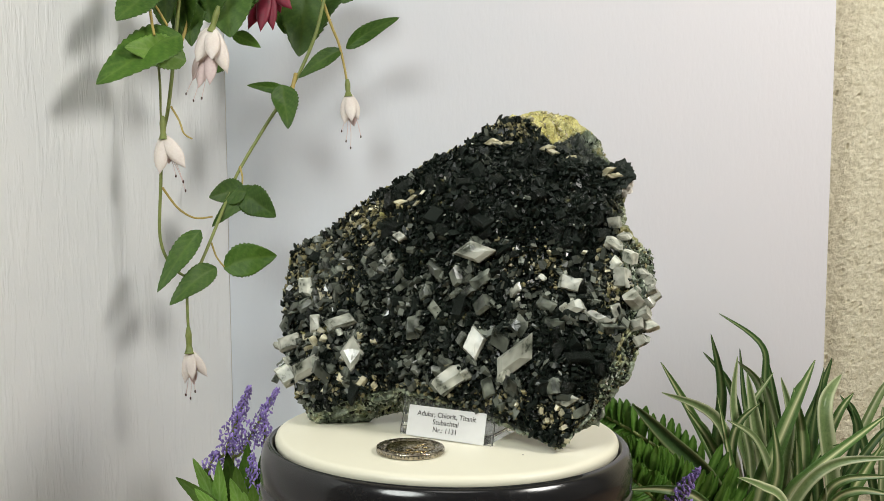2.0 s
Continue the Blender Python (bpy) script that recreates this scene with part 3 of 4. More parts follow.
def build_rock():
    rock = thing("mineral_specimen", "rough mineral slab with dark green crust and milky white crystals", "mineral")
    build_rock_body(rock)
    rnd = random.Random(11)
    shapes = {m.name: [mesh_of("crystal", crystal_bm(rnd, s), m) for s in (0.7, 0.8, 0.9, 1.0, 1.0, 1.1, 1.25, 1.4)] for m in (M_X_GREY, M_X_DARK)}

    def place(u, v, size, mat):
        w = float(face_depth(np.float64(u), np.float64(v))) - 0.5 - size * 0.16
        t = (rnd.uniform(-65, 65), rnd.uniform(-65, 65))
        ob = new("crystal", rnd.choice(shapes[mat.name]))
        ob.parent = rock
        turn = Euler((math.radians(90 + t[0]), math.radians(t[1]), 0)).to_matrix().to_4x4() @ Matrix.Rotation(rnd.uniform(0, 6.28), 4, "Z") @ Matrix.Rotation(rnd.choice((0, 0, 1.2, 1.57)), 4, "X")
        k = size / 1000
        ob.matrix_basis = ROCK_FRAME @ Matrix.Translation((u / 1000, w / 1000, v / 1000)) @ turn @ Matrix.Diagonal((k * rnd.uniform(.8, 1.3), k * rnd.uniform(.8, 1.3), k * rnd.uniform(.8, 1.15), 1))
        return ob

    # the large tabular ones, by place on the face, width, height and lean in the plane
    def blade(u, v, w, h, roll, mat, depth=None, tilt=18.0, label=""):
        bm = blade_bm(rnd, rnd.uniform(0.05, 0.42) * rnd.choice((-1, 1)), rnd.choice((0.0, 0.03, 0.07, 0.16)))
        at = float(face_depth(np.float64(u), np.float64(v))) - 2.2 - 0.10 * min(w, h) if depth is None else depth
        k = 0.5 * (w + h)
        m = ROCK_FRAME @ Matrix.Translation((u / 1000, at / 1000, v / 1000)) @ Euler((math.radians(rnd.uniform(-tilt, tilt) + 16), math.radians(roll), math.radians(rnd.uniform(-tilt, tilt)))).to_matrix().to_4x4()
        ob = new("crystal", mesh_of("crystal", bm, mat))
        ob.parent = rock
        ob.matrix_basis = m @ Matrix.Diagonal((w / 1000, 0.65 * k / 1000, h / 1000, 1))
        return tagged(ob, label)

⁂

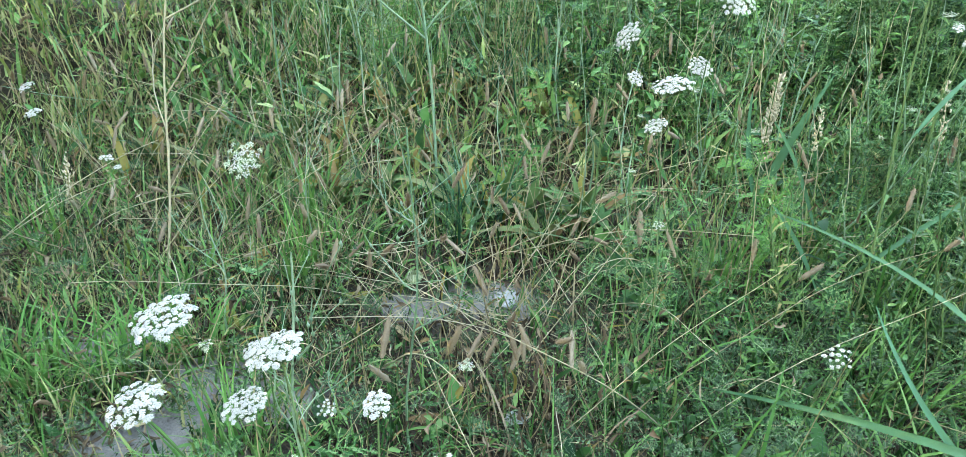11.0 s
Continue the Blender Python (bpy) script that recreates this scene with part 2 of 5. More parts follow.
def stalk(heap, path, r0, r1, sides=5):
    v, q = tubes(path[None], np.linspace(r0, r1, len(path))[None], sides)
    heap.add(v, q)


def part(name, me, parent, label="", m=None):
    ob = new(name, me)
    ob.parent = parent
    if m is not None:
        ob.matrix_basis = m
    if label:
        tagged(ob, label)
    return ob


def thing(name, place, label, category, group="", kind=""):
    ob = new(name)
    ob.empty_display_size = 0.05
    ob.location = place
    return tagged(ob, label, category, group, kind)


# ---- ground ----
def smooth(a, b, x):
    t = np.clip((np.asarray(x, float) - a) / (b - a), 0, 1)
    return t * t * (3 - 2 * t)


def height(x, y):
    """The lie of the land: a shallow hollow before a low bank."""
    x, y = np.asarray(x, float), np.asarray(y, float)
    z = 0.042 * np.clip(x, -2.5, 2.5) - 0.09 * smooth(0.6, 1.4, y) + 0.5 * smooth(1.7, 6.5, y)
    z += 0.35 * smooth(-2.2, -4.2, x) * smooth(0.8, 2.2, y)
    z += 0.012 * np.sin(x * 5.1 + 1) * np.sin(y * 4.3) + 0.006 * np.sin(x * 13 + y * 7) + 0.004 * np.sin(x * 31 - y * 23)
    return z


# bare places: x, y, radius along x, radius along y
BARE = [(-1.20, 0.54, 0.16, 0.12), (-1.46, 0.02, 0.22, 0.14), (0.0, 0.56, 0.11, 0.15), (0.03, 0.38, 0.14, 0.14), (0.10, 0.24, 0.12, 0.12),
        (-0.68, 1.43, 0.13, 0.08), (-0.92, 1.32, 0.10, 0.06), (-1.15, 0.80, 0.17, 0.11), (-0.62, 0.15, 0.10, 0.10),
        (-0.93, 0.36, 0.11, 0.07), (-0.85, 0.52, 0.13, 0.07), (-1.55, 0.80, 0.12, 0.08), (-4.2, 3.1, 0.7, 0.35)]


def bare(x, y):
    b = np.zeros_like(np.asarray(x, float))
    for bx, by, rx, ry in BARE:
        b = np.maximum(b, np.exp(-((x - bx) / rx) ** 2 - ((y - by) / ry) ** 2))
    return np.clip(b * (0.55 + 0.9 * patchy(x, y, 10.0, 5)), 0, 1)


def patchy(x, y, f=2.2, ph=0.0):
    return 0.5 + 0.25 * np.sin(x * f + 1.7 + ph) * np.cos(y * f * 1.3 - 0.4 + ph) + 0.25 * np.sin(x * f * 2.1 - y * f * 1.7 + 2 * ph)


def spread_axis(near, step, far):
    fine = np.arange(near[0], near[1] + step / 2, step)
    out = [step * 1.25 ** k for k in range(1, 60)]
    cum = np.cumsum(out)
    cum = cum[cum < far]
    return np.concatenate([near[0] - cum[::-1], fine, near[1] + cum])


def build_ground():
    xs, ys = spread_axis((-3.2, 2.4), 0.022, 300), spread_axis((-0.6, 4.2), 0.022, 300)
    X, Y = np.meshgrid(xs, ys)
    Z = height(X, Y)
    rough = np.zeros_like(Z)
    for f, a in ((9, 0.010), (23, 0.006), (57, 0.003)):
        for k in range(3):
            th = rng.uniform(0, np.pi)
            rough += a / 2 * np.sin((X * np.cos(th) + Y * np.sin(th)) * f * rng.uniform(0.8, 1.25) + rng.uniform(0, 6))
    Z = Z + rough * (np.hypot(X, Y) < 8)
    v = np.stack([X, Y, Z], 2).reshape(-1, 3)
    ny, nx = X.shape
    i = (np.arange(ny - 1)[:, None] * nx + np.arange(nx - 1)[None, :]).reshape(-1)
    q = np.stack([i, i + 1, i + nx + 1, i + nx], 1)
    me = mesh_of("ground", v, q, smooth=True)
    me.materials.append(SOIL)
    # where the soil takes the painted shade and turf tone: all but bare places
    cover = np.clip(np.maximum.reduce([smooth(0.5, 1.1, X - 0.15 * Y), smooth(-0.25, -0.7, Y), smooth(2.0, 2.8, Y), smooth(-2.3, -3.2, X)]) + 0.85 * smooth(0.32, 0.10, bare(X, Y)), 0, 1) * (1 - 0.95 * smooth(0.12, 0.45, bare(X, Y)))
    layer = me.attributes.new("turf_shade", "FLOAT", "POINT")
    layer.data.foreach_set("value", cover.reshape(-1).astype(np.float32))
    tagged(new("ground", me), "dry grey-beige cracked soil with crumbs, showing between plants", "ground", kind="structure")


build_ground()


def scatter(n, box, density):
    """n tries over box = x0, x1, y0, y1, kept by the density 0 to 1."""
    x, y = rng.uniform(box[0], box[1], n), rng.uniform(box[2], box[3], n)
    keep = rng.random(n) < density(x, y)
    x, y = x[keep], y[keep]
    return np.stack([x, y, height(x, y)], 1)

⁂

Output the lines of the records above exactly as they appear, from the line containing "4. More parts follow." through the line containing "return tagged(ob, label)".

Continue the Blender Python (bpy) script that recreates this scene with part 3 of 4. More parts follow.
def build_rock():
    rock = thing("mineral_specimen", "rough mineral slab with dark green crust and milky white crystals", "mineral")
    build_rock_body(rock)
    rnd = random.Random(11)
    shapes = {m.name: [mesh_of("crystal", crystal_bm(rnd, s), m) for s in (0.7, 0.8, 0.9, 1.0, 1.0, 1.1, 1.25, 1.4)] for m in (M_X_GREY, M_X_DARK)}

    def place(u, v, size, mat):
        w = float(face_depth(np.float64(u), np.float64(v))) - 0.5 - size * 0.16
        t = (rnd.uniform(-65, 65), rnd.uniform(-65, 65))
        ob = new("crystal", rnd.choice(shapes[mat.name]))
        ob.parent = rock
        turn = Euler((math.radians(90 + t[0]), math.radians(t[1]), 0)).to_matrix().to_4x4() @ Matrix.Rotation(rnd.uniform(0, 6.28), 4, "Z") @ Matrix.Rotation(rnd.choice((0, 0, 1.2, 1.57)), 4, "X")
        k = size / 1000
        ob.matrix_basis = ROCK_FRAME @ Matrix.Translation((u / 1000, w / 1000, v / 1000)) @ turn @ Matrix.Diagonal((k * rnd.uniform(.8, 1.3), k * rnd.uniform(.8, 1.3), k * rnd.uniform(.8, 1.15), 1))
        return ob

    # the large tabular ones, by place on the face, width, height and lean in the plane
    def blade(u, v, w, h, roll, mat, depth=None, tilt=18.0, label=""):
        bm = blade_bm(rnd, rnd.uniform(0.05, 0.42) * rnd.choice((-1, 1)), rnd.choice((0.0, 0.03, 0.07, 0.16)))
        at = float(face_depth(np.float64(u), np.float64(v))) - 2.2 - 0.10 * min(w, h) if depth is None else depth
        k = 0.5 * (w + h)
        m = ROCK_FRAME @ Matrix.Translation((u / 1000, at / 1000, v / 1000)) @ Euler((math.radians(rnd.uniform(-tilt, tilt) + 16), math.radians(roll), math.radians(rnd.uniform(-tilt, tilt)))).to_matrix().to_4x4()
        ob = new("crystal", mesh_of("crystal", bm, mat))
        ob.parent = rock
        ob.matrix_basis = m @ Matrix.Diagonal((w / 1000, 0.65 * k / 1000, h / 1000, 1))
        return tagged(ob, label)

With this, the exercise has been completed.